**STATED TASK:** Set the listing down again in full, word for word, with the pictures left out.

**DATA EXCERPT:**

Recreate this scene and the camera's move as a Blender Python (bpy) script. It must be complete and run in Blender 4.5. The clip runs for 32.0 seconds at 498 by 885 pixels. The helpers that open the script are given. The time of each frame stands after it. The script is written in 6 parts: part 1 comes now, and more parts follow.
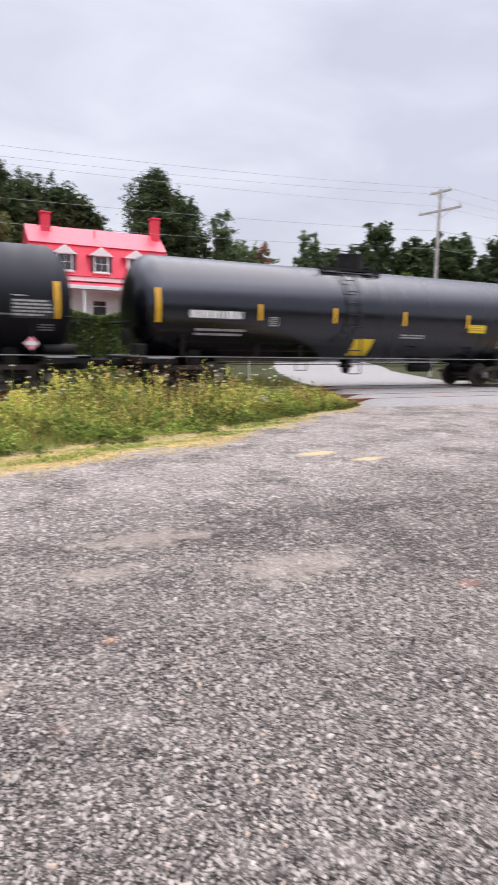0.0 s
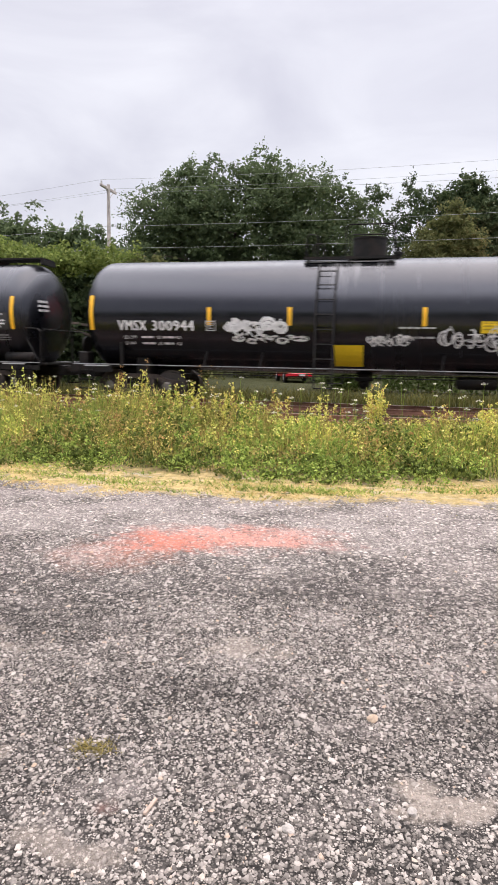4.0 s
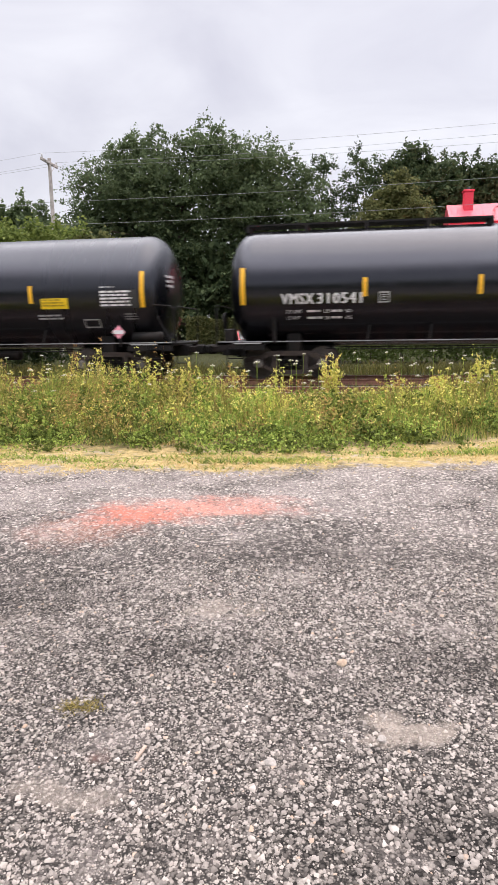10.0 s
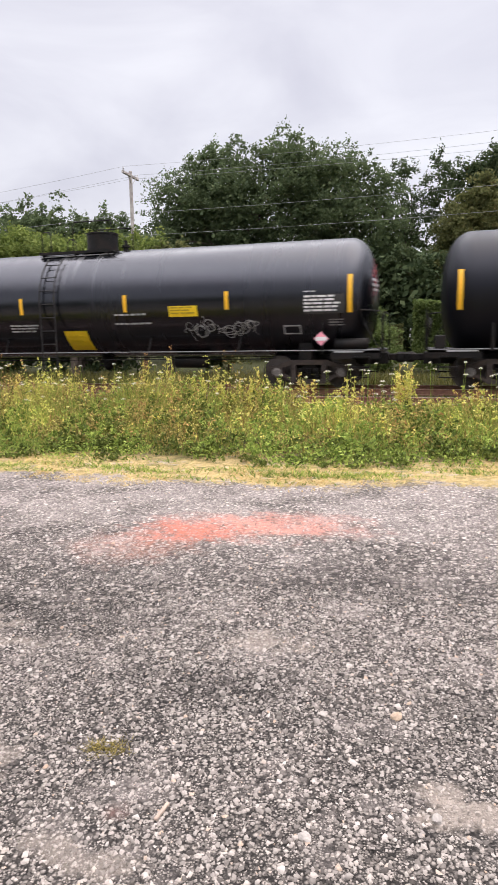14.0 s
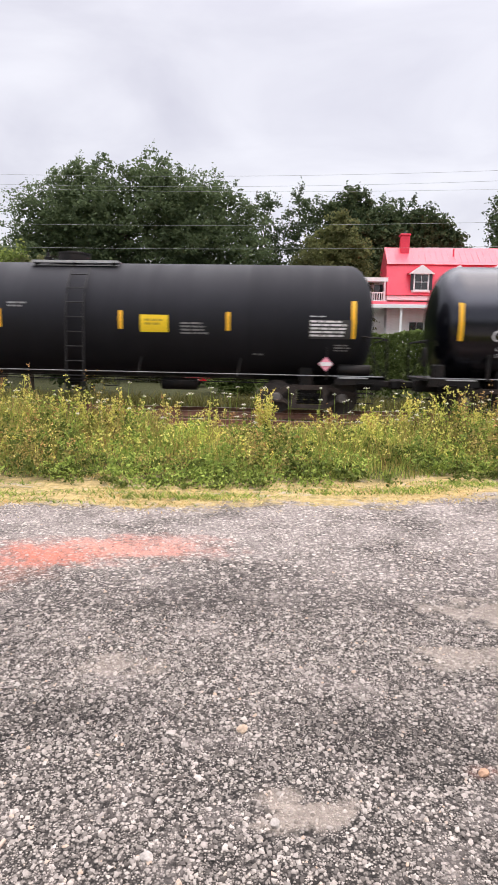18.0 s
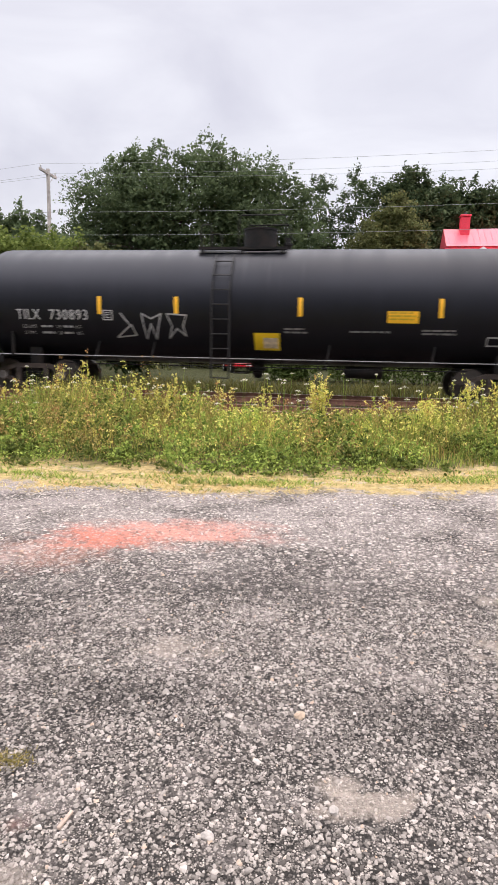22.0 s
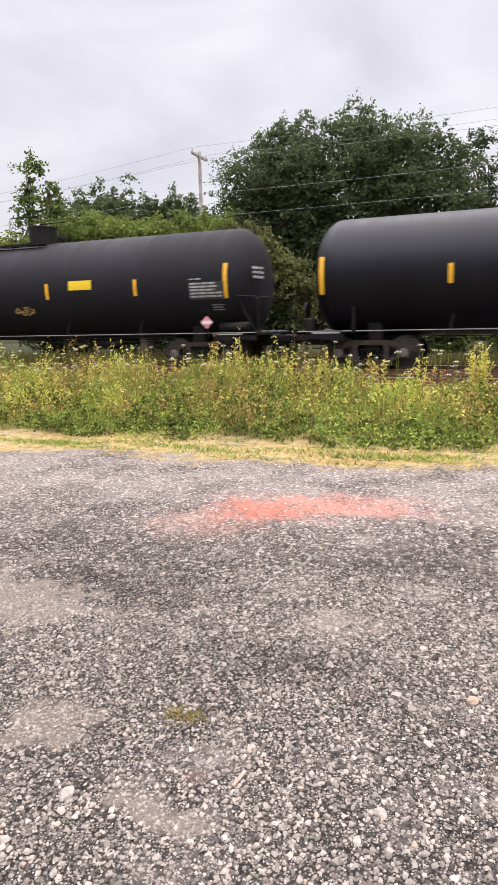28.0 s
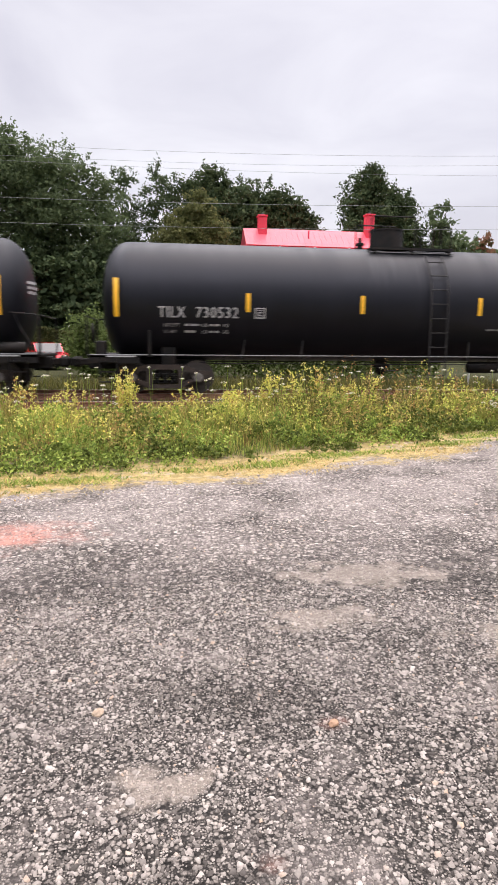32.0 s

**SOLVED EXERCISE:**
Recreate this scene and the camera's move as a Blender Python (bpy) script. It must be complete and run in Blender 4.5. The clip runs for 32.0 seconds at 498 by 885 pixels. The helpers that open the script are given. The time of each frame stands after it. The script is written in 6 parts: part 1 comes now, and more parts follow.
0.0 s
4.0 s
10.0 s
14.0 s
18.0 s
22.0 s
28.0 s
32.0 s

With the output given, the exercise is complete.